_OBJECTIVE_: Reproduce the data below in full and exclude every picture.

_DATA EXCERPT_:
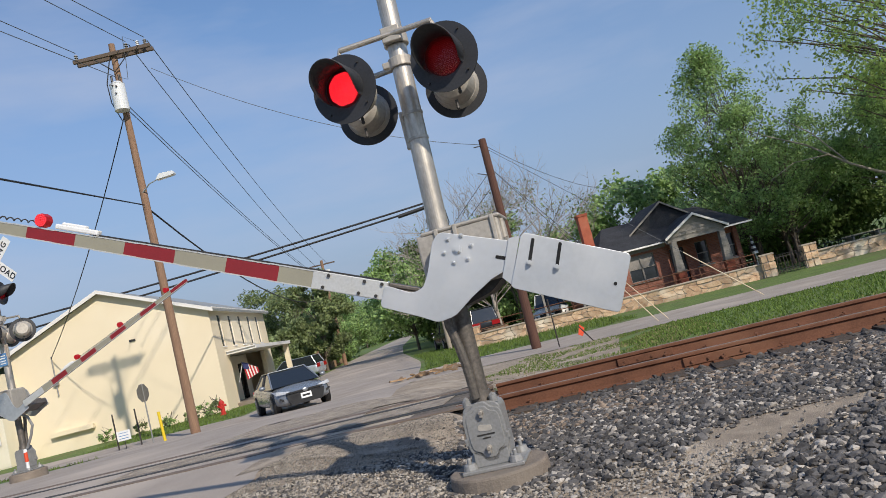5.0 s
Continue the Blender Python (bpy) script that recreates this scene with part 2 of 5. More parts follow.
CARDARK = mat("car_paint_dark", (0.03, 0.032, 0.036), (0.025, 0.027, 0.03), 0.2, metal=0.3)
CARGLASS = mat("car_glass", (0.02, 0.024, 0.028), (0.016, 0.019, 0.022), 0.05, spec=0.9)
TYRE = mat("tyre_rubber", (0.02, 0.02, 0.02), (0.03, 0.03, 0.03), 0.9)
RIM = mat("alloy_rim", (0.42, 0.43, 0.44), (0.33, 0.34, 0.35), 0.35, metal=0.8)
GRILLE = mat("black_grille", (0.012, 0.012, 0.013), (0.02, 0.02, 0.021), 0.4)
HEADLAMP = mat("headlamp_glass", (0.55, 0.57, 0.6), (0.4, 0.42, 0.45), 0.1, spec=0.8)
TAILRED = mat("tail_lamp_red", (0.35, 0.01, 0.012), (0.28, 0.008, 0.01), 0.2)
HYDRANT = mat("hydrant_red", (0.55, 0.03, 0.022), (0.45, 0.022, 0.018), 0.5)
YELLOW = mat("yellow_paint", (0.75, 0.55, 0.02), (0.65, 0.46, 0.02), 0.5)
ORANGE = mat("orange_marker", (0.75, 0.09, 0.03), (0.65, 0.07, 0.025), 0.6)
SIGNBACK = mat("sign_back_metal", (0.24, 0.225, 0.19), (0.17, 0.16, 0.14), 0.6, metal=0.4)
FLAGRED = mat("flag_red", (0.5, 0.03, 0.04), (0.42, 0.025, 0.035), 0.8)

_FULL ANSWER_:
5.0 s
Continue the Blender Python (bpy) script that recreates this scene with part 2 of 5. More parts follow.
CARDARK = mat("car_paint_dark", (0.03, 0.032, 0.036), (0.025, 0.027, 0.03), 0.2, metal=0.3)
CARGLASS = mat("car_glass", (0.02, 0.024, 0.028), (0.016, 0.019, 0.022), 0.05, spec=0.9)
TYRE = mat("tyre_rubber", (0.02, 0.02, 0.02), (0.03, 0.03, 0.03), 0.9)
RIM = mat("alloy_rim", (0.42, 0.43, 0.44), (0.33, 0.34, 0.35), 0.35, metal=0.8)
GRILLE = mat("black_grille", (0.012, 0.012, 0.013), (0.02, 0.02, 0.021), 0.4)
HEADLAMP = mat("headlamp_glass", (0.55, 0.57, 0.6), (0.4, 0.42, 0.45), 0.1, spec=0.8)
TAILRED = mat("tail_lamp_red", (0.35, 0.01, 0.012), (0.28, 0.008, 0.01), 0.2)
HYDRANT = mat("hydrant_red", (0.55, 0.03, 0.022), (0.45, 0.022, 0.018), 0.5)
YELLOW = mat("yellow_paint", (0.75, 0.55, 0.02), (0.65, 0.46, 0.02), 0.5)
ORANGE = mat("orange_marker", (0.75, 0.09, 0.03), (0.65, 0.07, 0.025), 0.6)
SIGNBACK = mat("sign_back_metal", (0.24, 0.225, 0.19), (0.17, 0.16, 0.14), 0.6, metal=0.4)
FLAGRED = mat("flag_red", (0.5, 0.03, 0.04), (0.42, 0.025, 0.035), 0.8)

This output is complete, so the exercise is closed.